7/10
Seen at CINEFEST 2009... Parental indiscretions break up a marriage in this rare surviving melodrama directed by King Vidor.
7 April 2009
Warning: Spoilers
In VARIETY the original review said... "A 'somewhat different' picture story is Love Never Dies, adapted from Will N. Harben's novel, "The Cottage of Delight." Running 80 minutes the spectator is intrigued through what is apparently the final "clinch" in the first reel, which turns out to be just the beginning of an absorbingly interesting and appealing heart-interest story. Considerable ingenuity has been exercised in putting over the fact that the hero's mother is a woman of ill repute without likelihood of objection on the part of the censors." PLOT: Soon after Tilly Whaley (Madge Bellamy) happily marries her sweetheart John Trott (Lloyd Hughes), her father (Frank Brownlee) learns that his son-in-law's "mother" (Claire McDowell) has a notorious reputation. Feeling disgraced, he forces his daughter to return to his home. Not knowing the reason of his wife's desertion, and thinking she left of her own accord John leaves the small North Carolina town to work in the city. (Spoilers) There is a train wreck en route and despondent John gives his name to be placed on the list of the dead. Now believing that John has perished in a train wreck, a reluctant Tilly is persuaded by her father to marry an old beau Joel Epperson (Joseph Bennett). Years later, after John becomes successful and wealthy he returns home to visit his mother. (This next scene was missing from the print I saw) She confesses that she adopted him after the death of his real mother and it was her love for him that made her keep the fact a secret. He also learns that his wife was forced to marry a man she did not love after her father annulled her marriage and to top it all off, he has a son! When circumstances bring Tilly and John back together our hero learns that she never ceased to love him. Joel Epperson first attempts to kill John. But when he realizes that Tilly loves John, Epperson instead tries to then kill himself by riding over whirling rapids. John goes to his rescue, but husband No. 2 does not survive, and the loving couple is reunited. Since Liz Trott (Claire McDowell) proves not to be John's mother after all, Tilly and John are reunited with everyone's blessings.

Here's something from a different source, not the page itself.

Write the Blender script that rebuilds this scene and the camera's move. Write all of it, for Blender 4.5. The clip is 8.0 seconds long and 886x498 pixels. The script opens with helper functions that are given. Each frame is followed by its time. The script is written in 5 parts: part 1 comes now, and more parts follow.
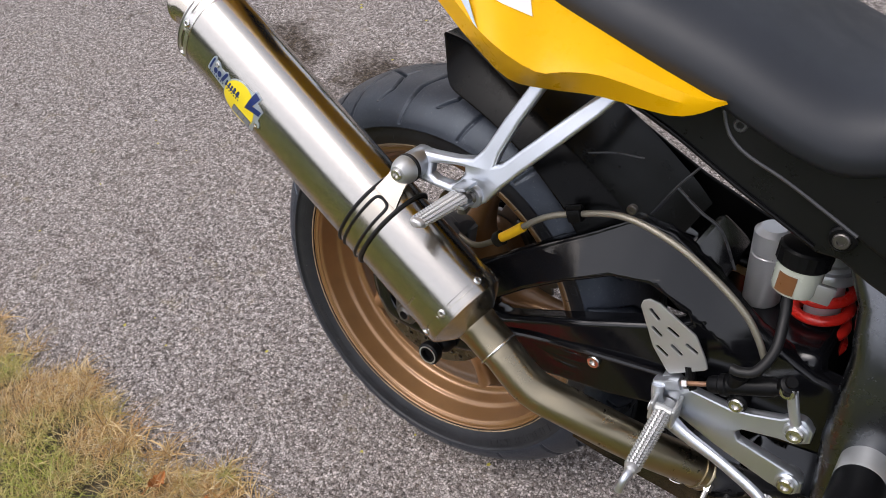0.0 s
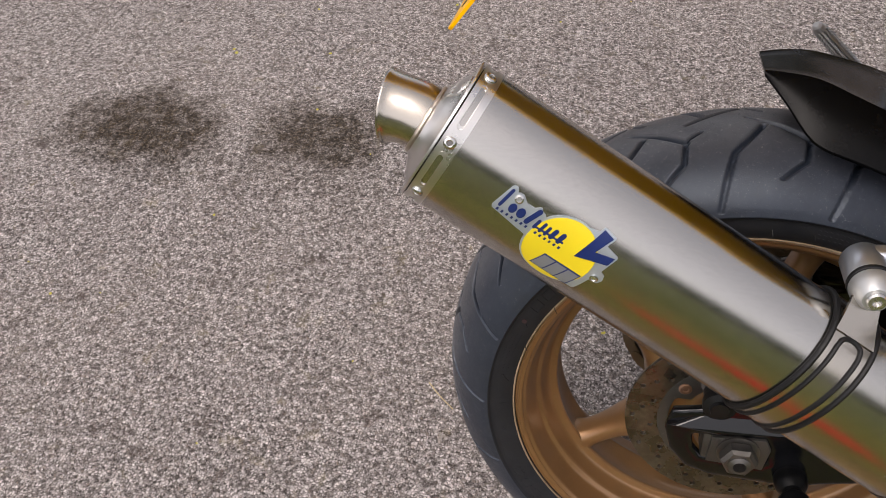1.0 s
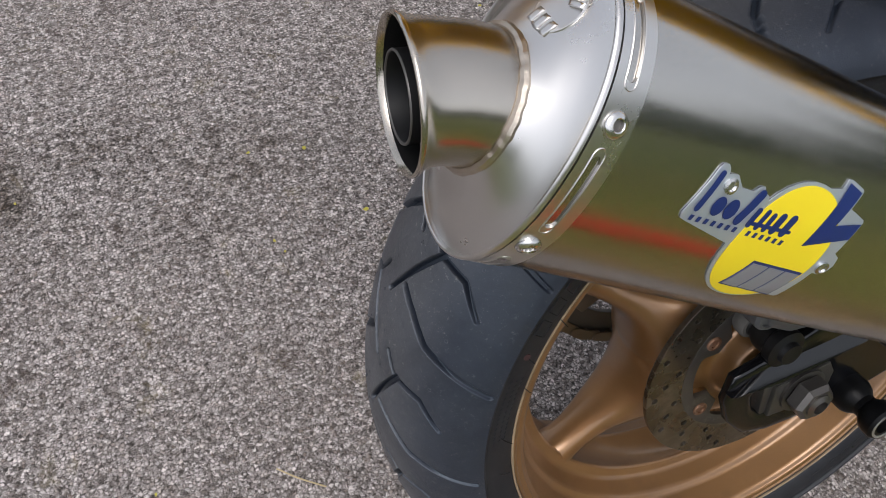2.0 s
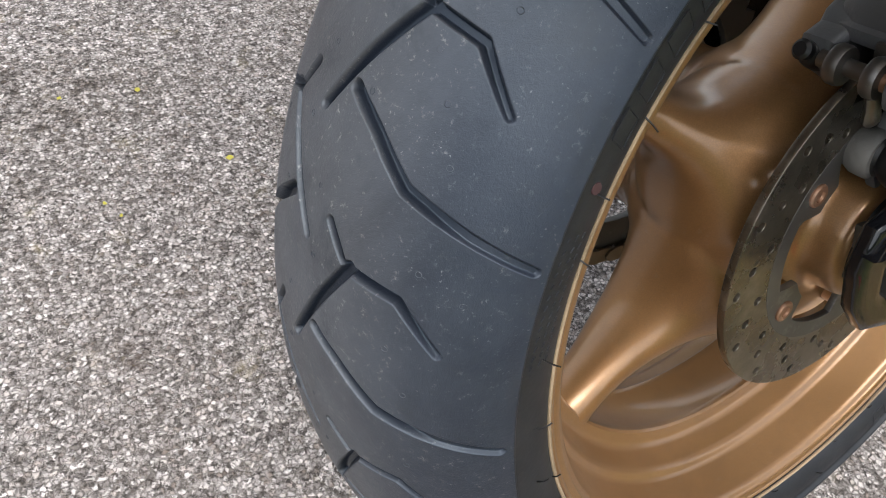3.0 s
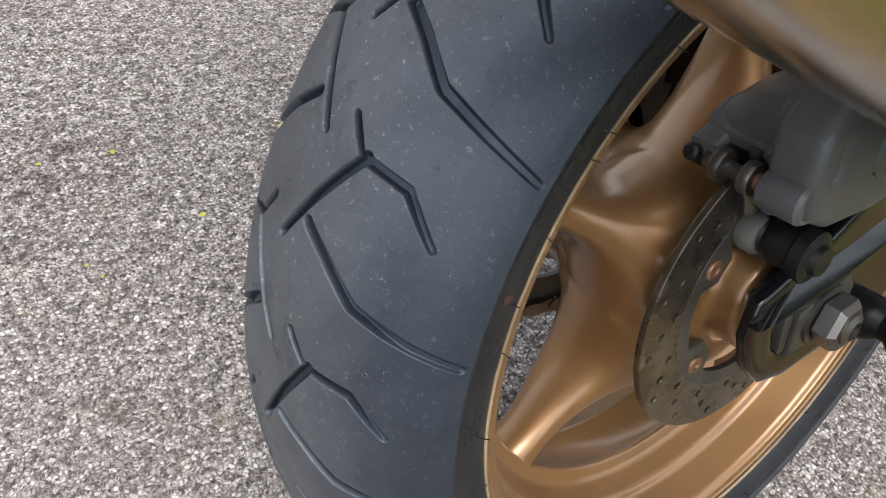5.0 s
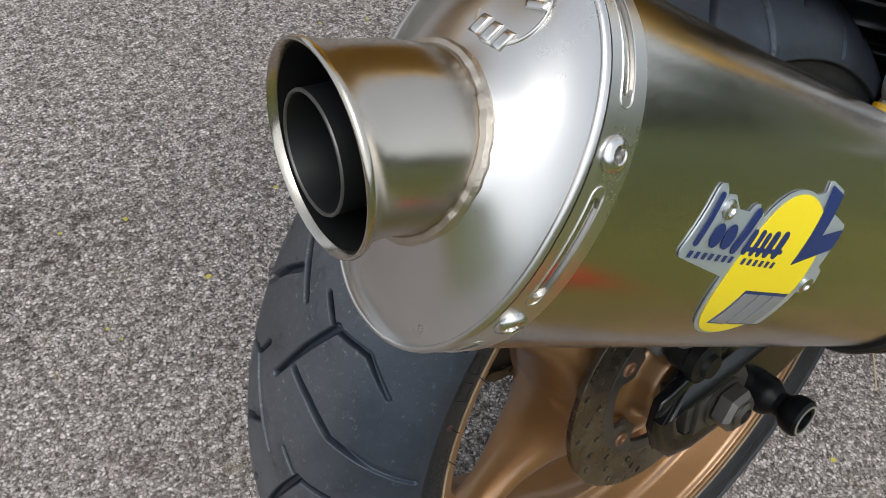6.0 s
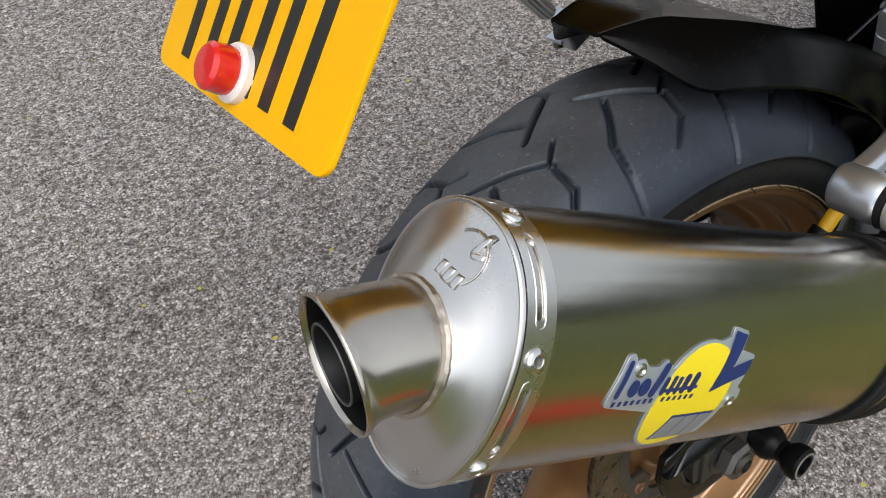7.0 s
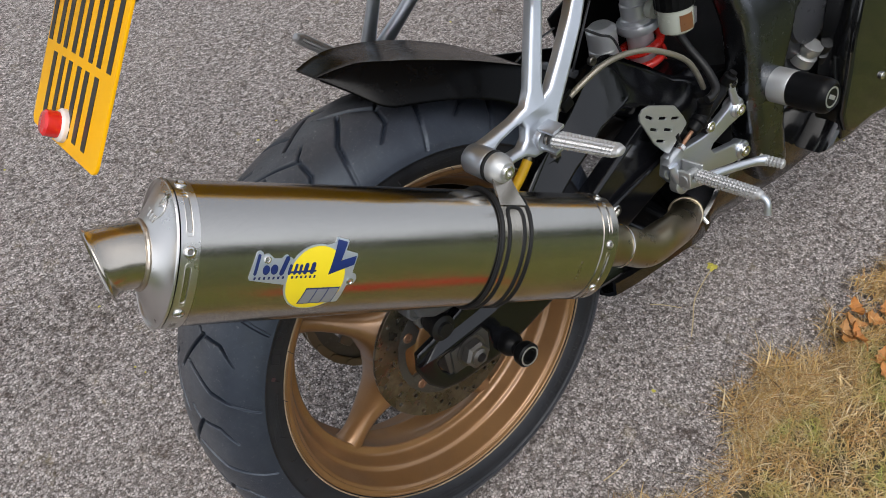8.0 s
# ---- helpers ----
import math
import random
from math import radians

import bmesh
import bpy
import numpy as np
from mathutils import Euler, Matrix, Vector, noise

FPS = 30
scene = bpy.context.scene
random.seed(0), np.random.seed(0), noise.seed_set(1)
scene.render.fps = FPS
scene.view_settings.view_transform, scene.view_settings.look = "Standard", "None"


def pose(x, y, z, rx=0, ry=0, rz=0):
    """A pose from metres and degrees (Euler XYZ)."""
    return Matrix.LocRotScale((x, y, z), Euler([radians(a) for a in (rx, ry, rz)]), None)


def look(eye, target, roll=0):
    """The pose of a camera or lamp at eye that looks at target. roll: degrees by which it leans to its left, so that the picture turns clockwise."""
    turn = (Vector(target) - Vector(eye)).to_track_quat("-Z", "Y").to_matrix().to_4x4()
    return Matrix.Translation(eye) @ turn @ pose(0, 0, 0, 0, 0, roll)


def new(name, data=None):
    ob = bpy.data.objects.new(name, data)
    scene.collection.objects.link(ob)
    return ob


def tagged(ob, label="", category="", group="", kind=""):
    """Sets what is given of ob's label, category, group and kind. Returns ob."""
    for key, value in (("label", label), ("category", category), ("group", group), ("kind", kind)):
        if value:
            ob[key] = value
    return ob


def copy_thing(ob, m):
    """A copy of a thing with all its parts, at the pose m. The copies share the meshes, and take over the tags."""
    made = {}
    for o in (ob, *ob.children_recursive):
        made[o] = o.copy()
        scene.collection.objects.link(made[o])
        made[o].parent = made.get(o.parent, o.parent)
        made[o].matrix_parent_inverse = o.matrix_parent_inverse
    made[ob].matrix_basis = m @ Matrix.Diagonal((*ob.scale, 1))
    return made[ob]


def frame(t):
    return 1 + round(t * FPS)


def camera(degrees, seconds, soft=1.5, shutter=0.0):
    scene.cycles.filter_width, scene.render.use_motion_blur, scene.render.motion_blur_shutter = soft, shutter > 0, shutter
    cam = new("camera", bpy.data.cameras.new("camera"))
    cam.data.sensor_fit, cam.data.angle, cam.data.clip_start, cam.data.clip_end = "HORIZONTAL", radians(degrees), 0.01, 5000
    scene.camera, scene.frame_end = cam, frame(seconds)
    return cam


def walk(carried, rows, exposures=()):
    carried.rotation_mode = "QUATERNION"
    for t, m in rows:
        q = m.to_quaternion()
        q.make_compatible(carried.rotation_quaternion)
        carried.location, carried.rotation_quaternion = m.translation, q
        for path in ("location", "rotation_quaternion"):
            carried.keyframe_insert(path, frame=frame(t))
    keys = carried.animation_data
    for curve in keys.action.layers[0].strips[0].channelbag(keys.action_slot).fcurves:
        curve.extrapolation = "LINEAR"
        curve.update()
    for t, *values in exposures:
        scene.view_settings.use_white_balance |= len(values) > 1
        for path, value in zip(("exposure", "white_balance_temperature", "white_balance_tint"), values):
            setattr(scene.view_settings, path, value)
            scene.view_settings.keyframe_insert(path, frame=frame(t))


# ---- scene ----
cam = camera(55.66, 8.0, 0.85)
# seconds, place in metres, turn in degrees (Euler XYZ)
ROWS = [
    (0.0, 0.5700, -0.6312, 1.2463, 43.25, 7.95, 35.19),
    (0.5, 0.1450, -0.6175, 1.1710, 41.86, 7.84, 27.46),
    (1.0, -0.1545, -0.5474, 1.1447, 40.27, 4.37, 11.25),
    (1.5, -0.3630, -0.4515, 1.0729, 37.92, 0.68, -10.32),
    (2.0, -0.4065, -0.2704, 0.9359, 35.81, -3.05, -22.89),
    (2.2, -0.4036, -0.2384, 0.8527, 35.44, -4.46, -26.39),
    (3.3, -0.4200, -0.1816, 0.6339, 41.53, -8.97, -34.10),
    (3.5, -0.4200, -0.1827, 0.6372, 41.90, -9.27, -34.35),
    (4.0, -0.4167, -0.1789, 0.6455, 42.21, -8.98, -35.31),
    (4.5, -0.4180, -0.1758, 0.6544, 42.20, -8.78, -36.25),
    (4.7, -0.4170, -0.1834, 0.6746, 41.65, -8.37, -36.12),
    (5.8, -0.4112, -0.2040, 0.8740, 39.29, -7.30, -36.94),
    (6.0, -0.4086, -0.2015, 0.8803, 39.33, -6.90, -36.98),
    (6.5, -0.4006, -0.2054, 0.9567, 39.20, -5.34, -37.61),
    (7.0, -0.3995, -0.2250, 1.0002, 39.85, -1.45, -36.67),
    (7.5, -0.3824, -0.3035, 1.0744, 40.05, -1.55, -36.16),
    (8.0, -0.3699, -0.5744, 1.2084, 41.21, 2.75, -39.83),
]
EXPOSURES = [(0.0, 0.86, 6500, 15), (0.5, 0.78, 6800, 15), (1.0, 0.76, 6900, 17), (1.5, 0.60, 6550, 17), (2.2, 0.76, 6350, 10), (3.3, 1.51, 6400, 8), (4.7, 1.53, 6400, 8), (5.8, 0.82, 6350, 7), (6.5, 0.77, 6350, 7), (7.0, 0.82, 6400, 8), (8.0, 0.71, 6400, 10)]
walk(cam, [(t, pose(x, y, z, rx, ry, rz)) for t, x, y, z, rx, ry, rz in ROWS], EXPOSURES)

# ---- sky and sun: a bright overcast day ----
SUN_EL, SUN_AZ = 64.0, 215.0
world = bpy.data.worlds.new("overcast_sky")
scene.world = world
world.use_nodes = True
wn = world.node_tree
wn.nodes.clear()
sky = wn.nodes.new("ShaderNodeTexSky")
sky.sky_type, sky.sun_disc = "NISHITA", False
sky.sun_elevation, sky.sun_rotation = radians(SUN_EL), radians(SUN_AZ)
sky.air_density, sky.dust_density, sky.ozone_density = 1.0, 3.0, 1.0
grey = wn.nodes.new("ShaderNodeHueSaturation")
grey.inputs["Saturation"].default_value = 0.3
back = wn.nodes.new("ShaderNodeBackground")
back.inputs["Strength"].default_value = 0.15
wout = wn.nodes.new("ShaderNodeOutputWorld")
wn.links.new(sky.outputs[0], grey.inputs["Color"])
wn.links.new(grey.outputs[0], back.inputs["Color"])
wn.links.new(back.outputs[0], wout.inputs[0])
sun_data = bpy.data.lights.new("sun", "SUN")
sun_data.energy, sun_data.angle, sun_data.color = 0.5, radians(40), (1.0, 0.97, 0.92)
sun = new("sun", sun_data)
sa, se = radians(SUN_AZ), radians(SUN_EL)
sun_way = Vector((math.sin(sa) * math.cos(se), math.cos(sa) * math.cos(se), math.sin(se)))
sun.matrix_world = look(sun_way * 20, (0, 0, 0))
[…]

King Vidor, a legendary silent film director (The Big Parade, Show People, The Patsy, La Boheme and The Crowd) is in the Guinness World Records as having the longest career as a film director" spanning 67 years - beginning with Hurricane in Galveston in 1913 and ending with the documentary The Metaphor in 1980. In 1985 he failed to raise the funds to make one last film which was to be about the life of James Murray, the ill-fated star of The Crowd. Vidor's sound films include Hallelujah (1929), The Champ (1931), Street Scene, Stella Dallas (1937), The Citadel (1938), and The Fountainhead (1949). Lloyd Hughes was a frequent co-star of Mary Astor (8 films together) and Colleen Moore (5 titles including Ella Cinders) and was known as "typical American boy" type leading man. Madge Bellamy's biggest hits were Lorna Doone (1922), The Iron Horse (1924) and White Zombie (1932) and her private life including shooting her millionaire lover, A. Standford Murphy, (he lived) and managing a junkyard before dying in 1990. Claire McDowell was best known for playing the mother of John Gilbert in The Big Parade, Ramon Novarro's mother in Ben-Hur (1925) and the mother that faints on the bus in It Happened One Night (1934)!